Note 12: Subsequent Events

 

On April 4, 2026, Nathan E. Walker, Executive Vice President of the Company and Chief Executive Officer and President of the Bank, passed away. On April 9, 2026, Stephen G. Lear, President and Chief Executive Officer of the Company, was appointed Chief Executive Officer and President of the Bank. Due to the passing of Mr. Walker, stock options to purchase 51,000 shares of the Company's common stock and 20,400 shares of restricted stock previously awarded to Mr. Walker under the 2023 Equity Plan vested during the quarter ending June 30, 2026, pursuant to the terms of the 2023 Equity Plan. The early vesting of the stock options and restricted stock awards will result in an additional expense of $134,000 and $141,000, respectively, during the quarter ending June 30, 2026. 

 

As previously disclosed in the Company’s Current Report on Form 8-K filed with the Securities and Exchange Commission, on May 12, 2026, the Company and Brookfield Bancshares, Inc. (“Brookfield”), a Delaware corporation and registered bank holding company, entered into an Agreement and Plan of Merger (the “Merger Agreement”), pursuant to which (1) the Company will merge with and into a newly formed Delaware corporation and wholly owned subsidiary of Brookfield, BRKD Merger Sub Inc., with the Company as the surviving corporation (the “Merger”) and (2) immediately following the Merger, the Company will be merged with and into Brookfield, with Brookfield surviving the merger (the “Second Merger”).
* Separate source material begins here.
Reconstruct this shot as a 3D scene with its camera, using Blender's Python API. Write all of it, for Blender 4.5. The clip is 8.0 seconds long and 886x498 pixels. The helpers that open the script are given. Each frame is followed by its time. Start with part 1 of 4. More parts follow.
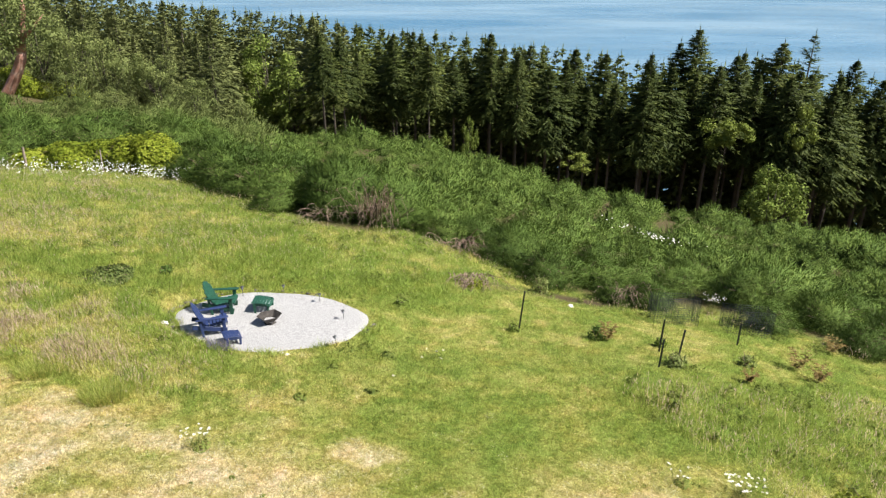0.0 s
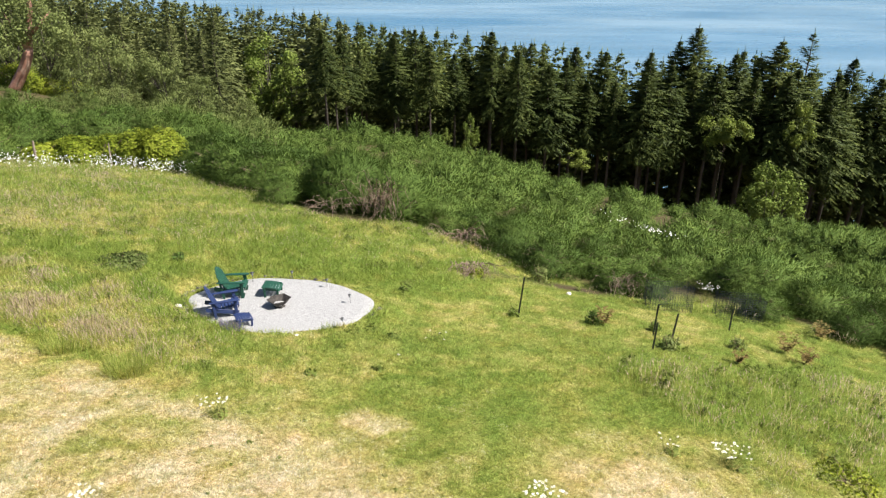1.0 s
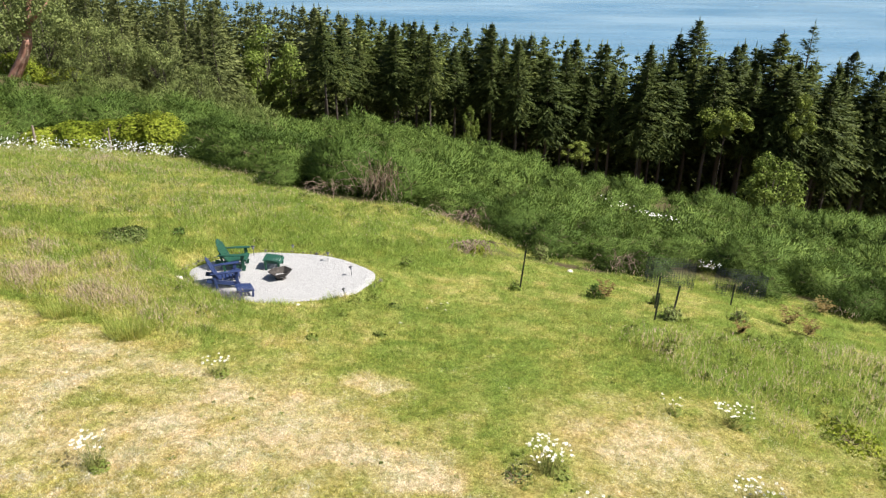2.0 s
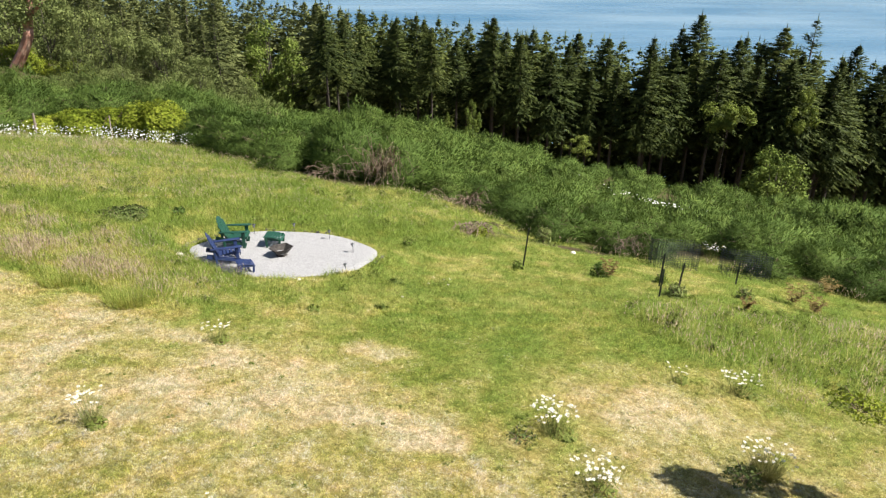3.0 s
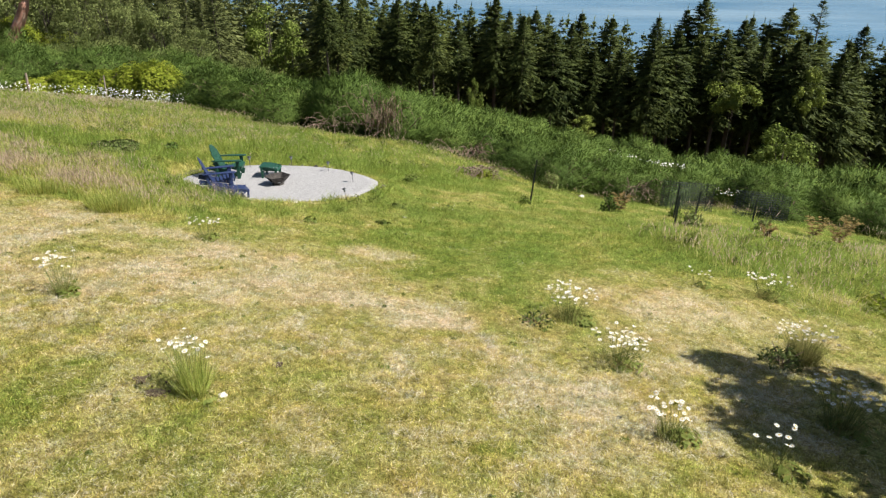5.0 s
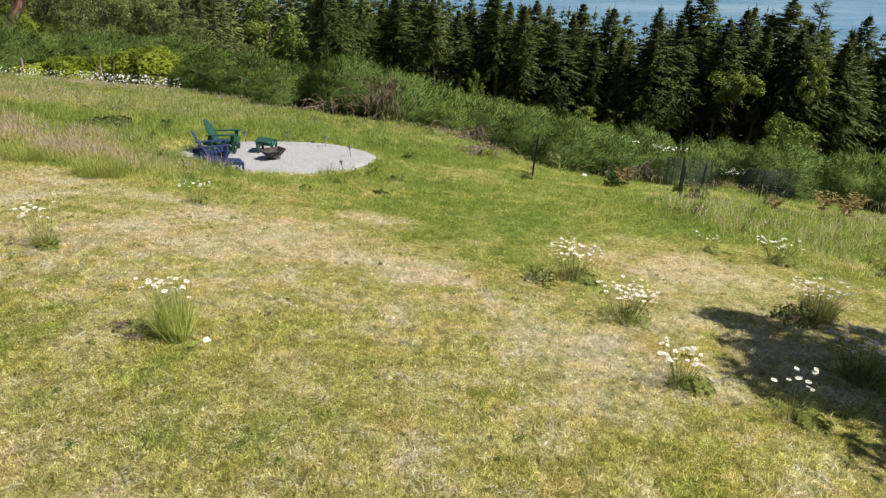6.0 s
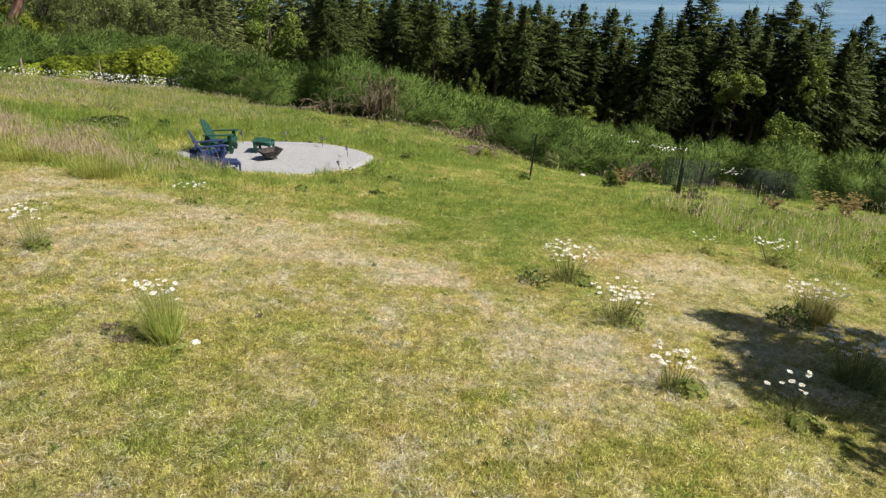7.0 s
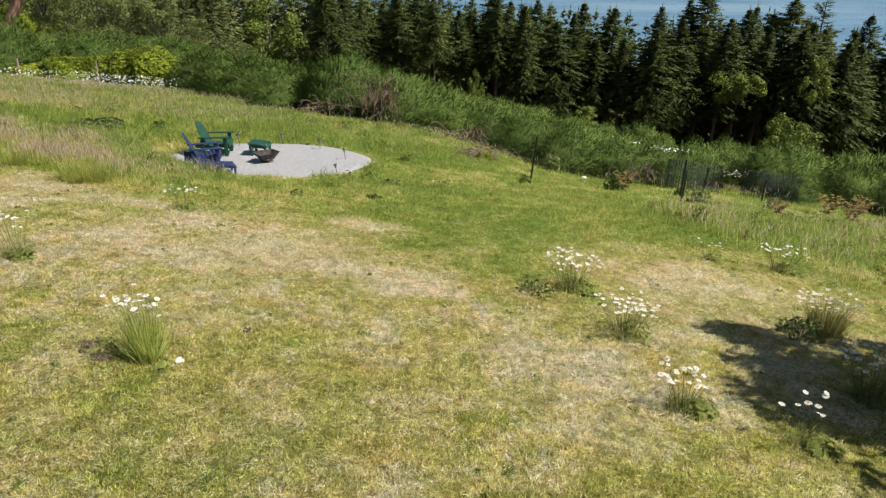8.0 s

Following the Second Merger, the Bank will become a wholly-owned subsidiary of Brookfield, and will continue to operate under its existing name and federal savings association charter as a subsidiary of Brookfield.

 

Under the terms of the Merger Agreement, each share of common stock, par value $0.01 per share, of the Company (“Company Stock”) that is issued and outstanding at the effective time of the Merger (the “Effective Time”), will be converted into the right to receive cash in an aggregate amount equal to $73.662 million (the “Merger Consideration”), or approximately $14.28 per share of outstanding Company Stock.  In addition, all shares of restricted stock of the Company granted under the 2023 Equity Plan, whether or not vested, will vest at the Effective Time and be entitled to receive the Merger Consideration. All stock options granted under the 2023 Equity Plan, whether or not vested, will vest at the Effective Time and be entitled to receive a cash payment equal to the difference between the option’s exercise price and the per share Merger Consideration, to be paid out of the aggregate Merger Consideration.

 

The Merger is expected to close in the fourth quarter of 2026, subject to certain conditions, including, among others, approval of the Merger and the Merger Agreement by the Company’s stockholders, the receipt of all required regulatory approvals and expiration of applicable waiting periods, accuracy of specified representations and warranties of each party, the performance in all material respects by each party of its obligations under the Merger Agreement, and the absence of any injunctions or other legal restraints.